The third quarter was a boon for exchange operators as trading volumes surged to record levels and ancillary business components grew.

Exchange operators such as Nasdaq OMX and the Singapore Exchange were among the first to post their financial results from the preceding three months, with each seeing substantial boosts to their earnings.

Nasdaq OMX had earnings of $110 million, compared with $101 million from the same time last year and $92 million from the second quarter of 2011. Revenue increased to $438 million from $372 million last year.

“Our fourth consecutive quarter of record earnings was driven by strong growth in revenues,” said Robert Greifeld, chief executive officer of Nasdaq OMX in a statement. “And year-to-date our revenues have increased 13 percent over last year, against a 10 percent decline in U.S. equity volumes. But to truly appreciate our performance one must consider the strength and diversity of the business we’ve built and evaluate what we’ve delivered over the longer term, and that is double digit earnings growth.”

The SGX last week announced $88 million in profit on $159 million in revenue for the three months ended Sept. 30.

“SGX had record derivatives volumes and continued to see growing interest for listings and new memberships,” said Magnus Bocker, SGX chief executive officer in a statement. “We successfully rolled out a number of new initiatives, including, reduced minimum bid-ask spreads, all-day trading in our securities market and Reach, our new securities trading engine.

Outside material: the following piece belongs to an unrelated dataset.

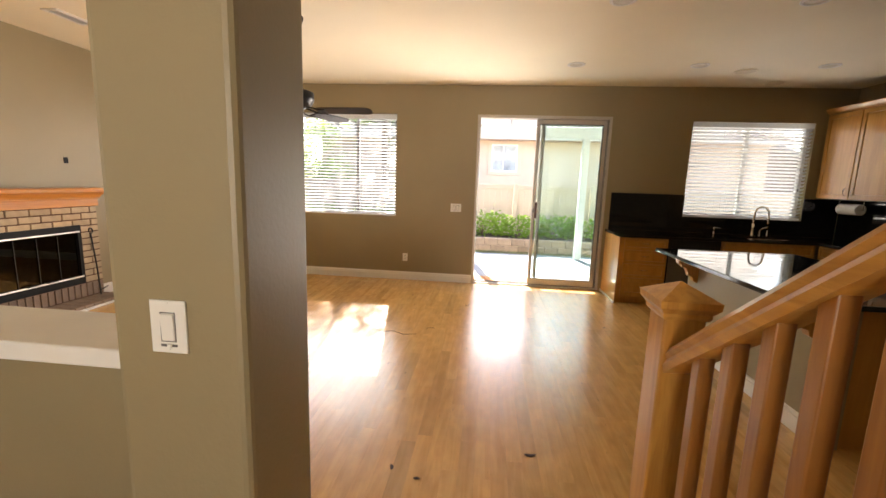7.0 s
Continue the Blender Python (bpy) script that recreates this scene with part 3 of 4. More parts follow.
part("hearth_trim", local_box(FX + 0.08, -2.846, 7.547, 7.563, 0.0, 0.024, 0.004, 2), M_WHITE, fire)
part("hearth_trim", local_box(FX + 0.08, -2.846, 8.905, 8.921, 0.0, 0.024, 0.004, 2), M_WHITE, fire)
part("firebox", slab_with_holes((7.80 - 8.25, 8.69 - 8.25), (0.205, 0.845), -0.14, 0.02, [(7.86 - 8.25, 8.63 - 8.25, 0.26, 0.80)], "x"), M_SOOT, fire, "sooty firebox")
part("firebox_back", local_box(WX - 0.145, WX - 0.141, 7.80, 8.69, 0.205, 0.845), M_SOOT, fire)
part("door_surround", slab_with_holes((7.795 - 8.25, 8.695 - 8.25), (0.21, 0.85), 0.05, 0.104, [(7.835 - 8.25, 8.655 - 8.25, 0.295, 0.775)], "x", 0.003), M_BLACK, fire, "black metal surround")
part("top_strip", local_box(FX + 0.004, FX + 0.016, 7.815, 8.675, 0.772, 0.787, 0.002), M_STRIP, fire, "bright steel strip")
part("bottom_strip", local_box(FX + 0.004, FX + 0.016, 7.815, 8.675, 0.283, 0.299, 0.002), M_STRIP, fire, "bright steel strip")
for k in range(4):
    a = 7.84 + k * 0.2025
    g = part("glass_door", local_box(WX + 0.078, WX + 0.083, a + 0.004, a + 0.199, 0.30, 0.772), M_FIREGLASS, fire, "smoked glass door")
    part("door_edge", local_box(WX + 0.072, WX + 0.089, a - 0.004, a + 0.004, 0.296, 0.776), M_BLACK, fire)
for hy in (8.15, 8.335):
    part("handle", tube([(FX + 0.012 - WX, hy - 8.25 - 0.05, 0.30), (FX + 0.034 - WX, hy - 8.25 - 0.04, 0.305), (FX + 0.034 - WX, hy - 8.25 + 0.04, 0.305), (FX + 0.012 - WX, hy - 8.25 + 0.05, 0.30)], 0.006), M_IRON, fire, "small bar handle")
# mantel shelf: a crown that steps out on three sides
mantel = base("mantel_shelf", (WX, 8.25, 1.047), "orange oak crown-moulded mantel shelf above brick", "mantel")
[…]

However, we remain cautious with uncertain global financial markets and continuing macroeconomic challenges in Europe and the US.”

In recent weeks, both Nasdaq and the Singapore Exchange have taken measures to expand their businesses out of their core of just matching orders and into technology and services.

The Singapore Exchange announced that it is planning to invest in new post-trade services as it looks to expand beyond domestic equities. The move for expansion comes amid speculation that the SGX is linking up with the London Stock Exchange to make a joint bid for the London Metal Exchange. SGX’s Reach system is based on Nasdaq’s Genium Inet technology.

Nasdaq acquired technology company Glide Technologies in a move to boost its corporate solutions division. Glide is a provider of corporate communications and reputation management services and software. Last month, BM&F Bovespa came to an agreement with Nasdaq to use its Smarts Integrity market surveillance platform to provide added market monitoring capabilities.

Nasdaq acquired Smarts, an Australian market surveillance technology provider, in July 2010. Smarts develops technology which records market movements for surveillance purposes. In December 2010, Nasdaq also acquired FTEN, which provides risk management technology through the screening of the credit risk of traders before they trade. The moves were part of a strategy employed by several exchange operators, including rival NYSE Euronext, to diversify their operations.